An AT&T workspace cloud platform provided by third-party vendor Snowflake was ‘unlawfully accessed’
AT&T has revealed in a new filing that during a six-month period in 2022, it fell prey to a major hack of customer data impacting nearly all of its subscribers. In a separate press release, AT&T said it is working with the FBI to arrest those involved in the incident, and that at least one person has already been apprehended.
In the SEC Filing, the carrier stated it learned in April that a “threat actor … unlawfully accessed and copied AT&T call logs” and that following this discovery, it “immediately activated its incident response process” and is taking “additional cybersecurity measures.”
An investigation uncovered that an AT&T workspace cloud platform provided by third-party vendor Snowflake was “unlawfully accessed.” The platform contained data of its wireless customers and those of MNVOs using its network, as well as information on landline customers who interacted with the impacted mobile numbers.

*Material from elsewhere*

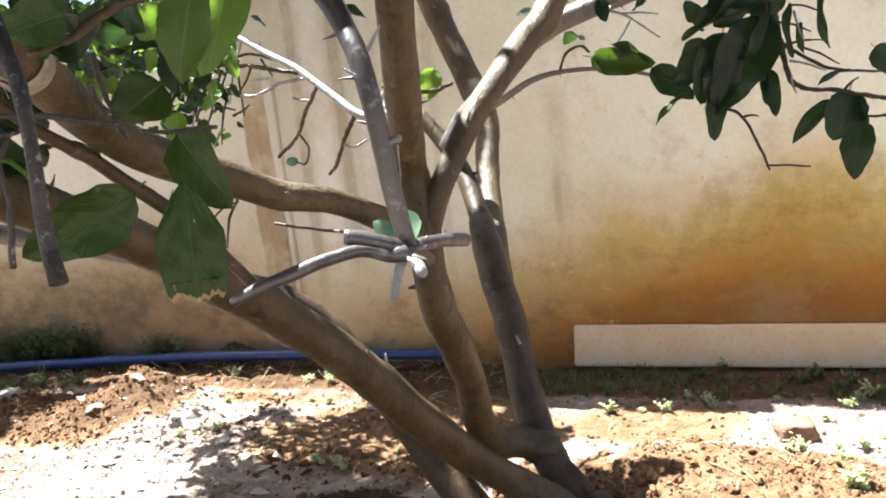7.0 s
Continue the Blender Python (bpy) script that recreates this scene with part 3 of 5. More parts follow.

AT&T said that the breach did not expose personal information like Social Security numbers or dates of birth, but added, however, that it did contain call and text interaction data such as telephone numbers, call counts and durations. “While the data does not include customer names, there are often ways, using publicly available online tools, to find the name associated with a specific telephone number,” the cautioned in the filing.
The breach, which occurred two years ago, was not disclosed until now because the U.S. Department of Justice had determined that “a delay in public disclosure was warranted.” AT&T said it does not believe that the data is publicly available at this time and that the incident had no “material impact on operations … [or] its financial condition.”
This past April, AT&T was hit with another hack, this one affecting 7.6 million customers and 65.4 million former account holders. The data set included personal information such as Social Security numbers, it said at the time.
Cloud data storage software company Snowflake doesn’t have a much better track record — last month, fingers were pointed at the company for recent attacks on Ticketmaster and Santander Bank that exposed more than half a billion customers’ sensitive data. Snowflake, however, is denying responsibility, even as it admits that an ex-employee account was compromised in a “similar” way.